Now, besides the first part that was well executed as shared earlier, Monte Hallis made clever use of silence in her storytelling. The silence is almost like the silence of her disbelief that Tanya knows her middle name. To me, it is also a revelation of the true friendship that they had.

While I did find the music a little too loud, I found that the timing for the line, “Ooh I hate to see her go” when she stopped speaking. That tells me that Tanya had passed away when Monte Hallis put this story together.

I did a search and found that Los Angeles Times carried the story about Tanya Shaw who first tried to find adoption for her two daughters. When that failed, she decided to set up Tanya’s Children, an agency top help single mothers with AIDS find adoptive parents. So I think Monte Hallis could possibly have created this story to recover emotionally from the loss of her friend, to remember the true friend she had, and to help her friend to continue her work in setting up Tanya’s Children.

I could not understand the meaning behind the drawing that ended the story and the one shown when she spoke about Tanya’s dream. Perhaps she could have added a subtitle or text over the drawing so clueless people like me could have some leads to draw conclusions from. Contrasting this with “Lyfe-N-Rhyme,” I see how useful the subtitles are and how they can serve as “visual boundary signals” that “marks the plot.”
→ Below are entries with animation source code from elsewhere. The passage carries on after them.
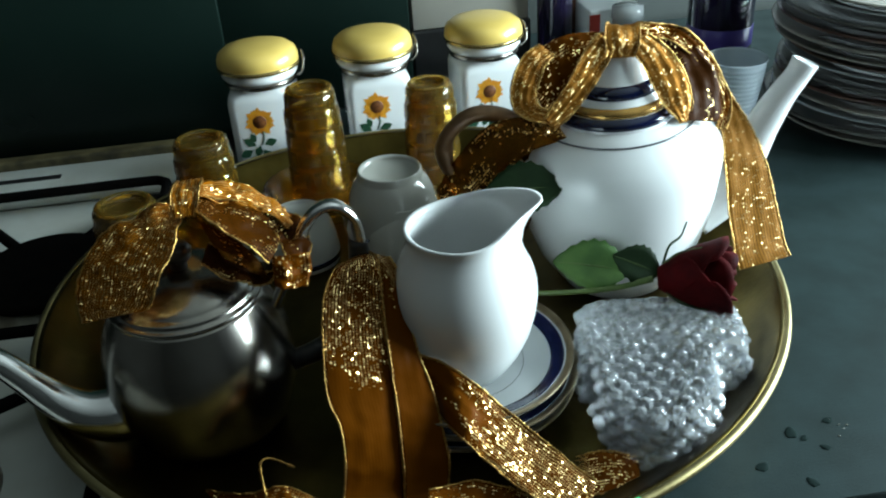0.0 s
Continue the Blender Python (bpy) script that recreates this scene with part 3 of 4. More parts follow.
def jar(at, label):
    t = thing("canister_jar", at, label, "jar", group="sunflower jars")
    h = 0.0325
    body = part("body", loft([(h - 0.004, 0.006, 0), (h - 0.001, 0.007, 0.002), (h, 0.008, 0.006), (h, 0.008, 0.072), (h - 0.001, 0.010, 0.078), (h - 0.004, 0.018, 0.083), (h - 0.005, 0.027, 0.086), (h - 0.005, 0.0274, 0.090)]), M_PORC, t)
    part("collar", lathe([(0.0285, 0.0845), (0.0345, 0.0850), (0.0350, 0.0880), (0.0340, 0.0905), (0.0285, 0.0905)], 48), M_STEEL, t, "steel clamp band round the neck")
    part("neck", lathe([(0.0300, 0.0895), (0.0350, 0.0910), (0.0368, 0.0945), (0.0360, 0.0985), (0.0320, 0.0995)], 48), M_PORC, t)
    lid = part("lid", lathe([(0.0330, 0.0990), (0.0375, 0.1000), (0.0390, 0.1035), (0.0388, 0.1090), (0.0370, 0.1140), (0.0320, 0.1180), (0.0200, 0.1208), (0, 0.1215)], 56), M_YELLOW, t, "domed yellow lid")
    part("gold_band", lathe([(0.0372, 0.0995), (0.0395, 0.1003), (0.0399, 0.1022), (0.0395, 0.1040), (0.0385, 0.1040)], 56), M_SEAL, lid, "gold band round the lid")
    part("clamp", tube([(0.034, -0.006, 0.088), (0.041, -0.010, 0.093), (0.043, -0.004, 0.104), (0.0415, 0.004, 0.111), (0.043, 0.010, 0.100), (0.040, 0.012, 0.088)], [0.0011], steps=30, n=8), M_STEEL, t, "bent wire clamp")
    # printed sunflower on the front
    y = -h - 0.0002
    petals = bmesh.new()
    for ringn, (ra, rb, cnt) in enumerate(((0.0055, 0.0152, 17), (0.005, 0.0128, 15))):
        for k in range(cnt):
            a = 2 * math.pi * (k + 0.5 * ringn) / cnt + 0.13 * math.sin(k * 5.1)
            rb2 = rb * (0.92 + 0.1 * math.sin(k * 3.7 + ringn))
            dx, dz = math.cos(a), math.sin(a)
            px, pz = -dz, dx
            w = 0.0031
            yy = y - 0.00015 * (ringn + 1)
            pts = [(ra * dx, ra * dz), ((ra + rb2) / 2 * dx + w * px, (ra + rb2) / 2 * dz + w * pz), (rb2 * dx, rb2 * dz), ((ra + rb2) / 2 * dx - w * px, (ra + rb2) / 2 * dz - w * pz)]
            petals.faces.new([petals.verts.new((u - 0.004, yy, v + 0.0545)) for u, v in pts])
    fl = part("sunflower_print", petals, M_PETAL, body, "printed orange sunflower petals", smooth=False)
    part("flower_centre", lathe([(0, 0.0), (0.0066, 0.0), (0.0060, 0.0005), (0, 0.0007)], 24), M_SEED, body, "dark brown flower centre", at=Matrix.Translation((-0.004, y - 0.0004, 0.0545)) @ Matrix.Rotation(radians(90), 4, "X"))
    leaves = bmesh.new()
    for cx, cz, a, s in ((-0.006, 0.030, 2.5, 0.014), (0.002, 0.031, 0.3, 0.013), (-0.010, 0.026, 3.6, 0.014), (0.0, 0.026, -1.0, 0.012), (-0.006, 0.034, 1.9, 0.010), (-0.002, 0.030, -2.0, 0.012)):
        d, p = (math.cos(a), math.sin(a)), (-math.sin(a), math.cos(a))
        pts = [(0, 0), (0.45, 0.32), (0.75, 0.22), (1, 0), (0.75, -0.22), (0.45, -0.32)]
        leaves.faces.new([leaves.verts.new((cx - 0.005 + s * (u * d[0] + v * p[0]), y - 0.0002, cz + s * (u * d[1] + v * p[1]))) for u, v in pts])
    part("leaf_print", leaves, M_PRINT, body, "printed dark green leaves", smooth=False)
    part("stem_print", tube([(-0.003, y, 0.045), (-0.002, y, 0.039), (-0.005, y, 0.031)], [0.0005], steps=10, n=6), M_PRINT, body)
    return t


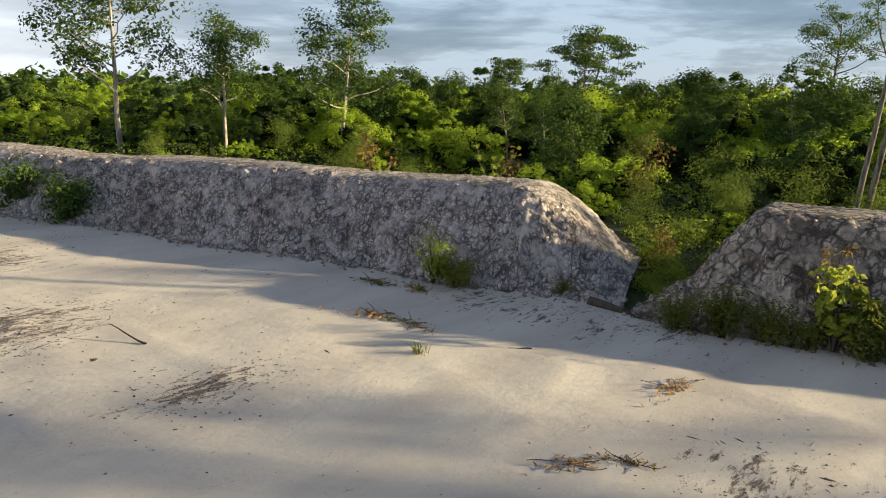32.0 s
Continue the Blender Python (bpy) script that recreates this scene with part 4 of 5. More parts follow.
    plant(wood, rng, [(x, y, rng.uniform(0.72, 1.05) * (1.18 if x > -2 else 1.16 if x > -22 else 0.95)) for x, y in north], sink=0.1)
    east = scatter(rng, 55, (12, 60, 12, 95), 3.4, lambda x, y: x > 15 + 0.16 * max(0, 60 - y) and x < 60)
    for x, y in east:
        copy_scaled(wood[rng.integers(6)], rng, x, y, rng.uniform(0.75, 1.08))
    west = scatter(rng, 90, (-110, -38, -25, 90), 4.4, lambda x, y: x < -41 - 0.02 * (y - 40) ** 2 * 0.15 and x < -39)
    for x, y in west:
        copy_scaled(wood[rng.integers(6)], rng, x, y, rng.uniform(0.5, 1.05))

    # --- thickets and herbs
    bush = [make_shrub("bush", rng, "leafy green bush in the scrub", LEAF_BUSH, h, s, 2600, 0.088, "bushes round the pit", stems=11, woody=False) for h, s in ((2.4, 1.5), (1.9, 1.4), (2.8, 1.3), (2.2, 1.0), (1.6, 1.5))]
    west_bush = scatter(rng, 60, (-50, -30, -10, 66), 2.2, lambda x, y: outside(x, y, 6.6) and x < -31)
    plant(bush, rng, [(x, y, rng.uniform(0.3, 0.5) + 0.04 * min(14.0, rim_distance(x, y) - 6)) for x, y in west_bush])
    for k, (x, y, size) in enumerate([(-33.2, 35.6, 0.5), (-35.0, 38.6, 0.55), (-36.6, 36.4, 0.7), (-34.0, 41.4, 0.5), (-37.2, 40.2, 0.7), (-38.6, 37.8, 0.8), (-33.6, 38.6, 0.35)]):
        copy_scaled(bush[k % 3], rng, x, y, size)
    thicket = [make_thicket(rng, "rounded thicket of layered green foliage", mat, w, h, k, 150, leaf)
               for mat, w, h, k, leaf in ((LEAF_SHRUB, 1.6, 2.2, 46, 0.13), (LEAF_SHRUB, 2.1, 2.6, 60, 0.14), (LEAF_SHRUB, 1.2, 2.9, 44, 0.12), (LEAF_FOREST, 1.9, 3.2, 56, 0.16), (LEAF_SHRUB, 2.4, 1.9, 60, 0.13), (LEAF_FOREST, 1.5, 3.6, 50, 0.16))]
    stand = scatter(rng, 300, (-92, -31, -22, 82), 2.3, lambda x, y: outside(x, y, 6.2) and rim_distance(x, y) < 58)
    for x, y in stand:
        far = min(1.0, max(0.0, (rim_distance(x, y) - 6.5) / 22.0))
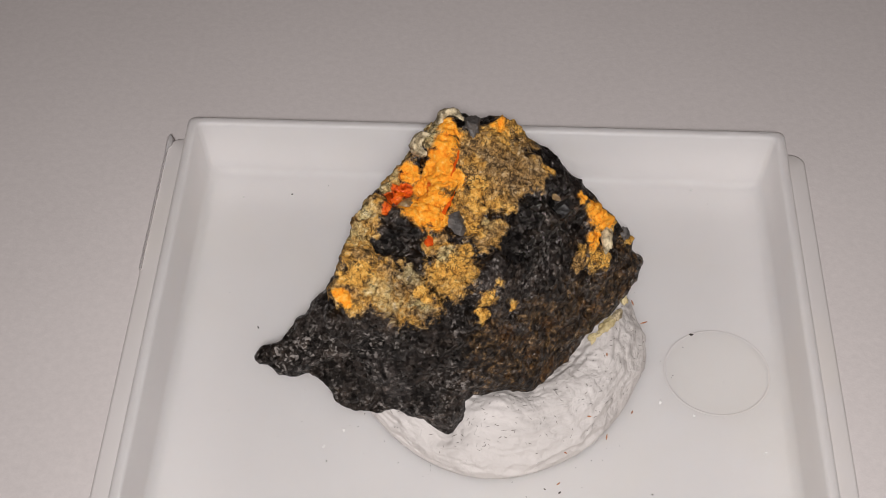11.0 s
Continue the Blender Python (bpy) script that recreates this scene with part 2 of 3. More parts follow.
TABLE, PLASTIC, PUTTY, ORE = table_material(), plastic_material(), putty_material(), rock_material()
MARK = plastic_material("white_polystyrene_edge", 0.17)
LIP = plastic_material("white_polystyrene_lip", 0.23)
RED = crystal_material("red_crystal", (0.50, 0.050, 0.003), (0.78, 0.14, 0.005), 0.6)
RED.node_tree.nodes["Principled BSDF"].inputs["Specular IOR Level"].default_value = 0.12
GREY = crystal_material("grey_crystal", (0.028, 0.026, 0.025), (0.115, 0.105, 0.098), 0.5)
BLACK = crystal_material("hollow_shade", (0.002, 0.002, 0.002), (0.018, 0.017, 0.016), 0.45)
PALE = crystal_material("pale_crystal", (0.11, 0.085, 0.045), (0.70, 0.59, 0.38), 0.6, 3400)
BROWN = crystal_material("brown_crystal", (0.05, 0.028, 0.010), (0.34, 0.23, 0.11), 0.3)
DUST = crystal_material("dark_dust", (0.035, 0.029, 0.025), (0.14, 0.11, 0.09), 0.8)
SPLINTER_PALE = crystal_material("pale_yellow_flake", (0.34, 0.26, 0.11), (0.68, 0.58, 0.34), 0.6)
GLINT = crystal_material("clear_white_grain", (0.75, 0.74, 0.72), (0.9, 0.89, 0.87), 0.08)
SPLINTER = crystal_material("orange_splinter", (0.30, 0.08, 0.02), (0.50, 0.22, 0.08), 0.6)


# ---- builders ----
def part(name, bm, material, parent=None, label="", smooth=True):
    """Links a bmesh, built in millimetres, as one object."""
    bmesh.ops.scale(bm, vec=(MM, MM, MM), verts=bm.verts)
    mesh = bpy.data.meshes.new(name)
    bm.to_mesh(mesh)
    bm.free()
    for face in mesh.polygons:
        face.use_smooth = smooth
    mesh.materials.append(material)
    ob = new(name, mesh)
    ob.parent = parent
    return tagged(ob, label) if label else ob


def base_at(name, x=0, y=0, z=0):
    ob = new(name)
    ob.location = Vector((x, y, z)) * MM
    ob.empty_display_size = 0.002
    bpy.context.view_layer.update()
    return ob


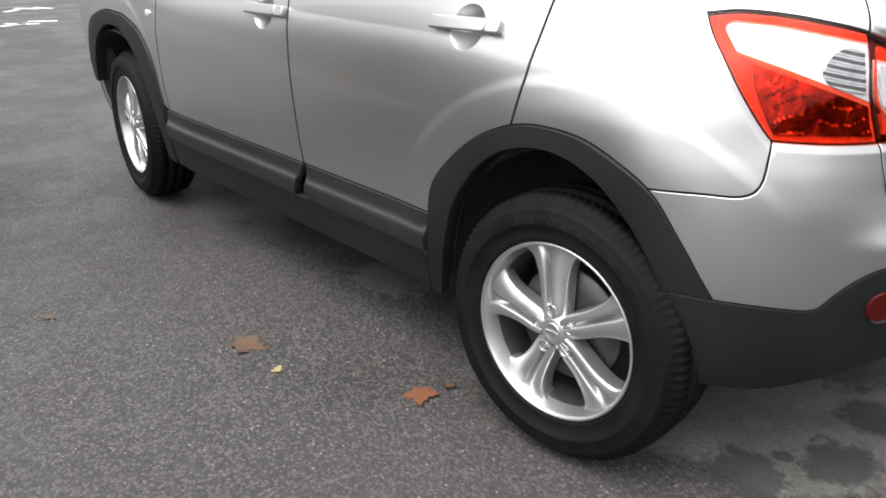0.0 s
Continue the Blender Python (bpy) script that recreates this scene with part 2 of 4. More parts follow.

With regards to larger semiotic patterns, I think the author used images to anchor every main point that she wants to put across. This is consistent throughout the story except the part when the author spoke about Tanya telling her story. Here, the change in images took a faster pace. I also believe that the length of the voice over and the number of pictures were decided upon based on a key criterion that both should stop as the singer sings the line, “Ooh I hate to see her go.” So, graphically, we can almost look at each picture, and one key point that is put across using one or two lines through the voice over, with the music running along until that crucial line, as shared earlier, during when everything fades out into a white screen.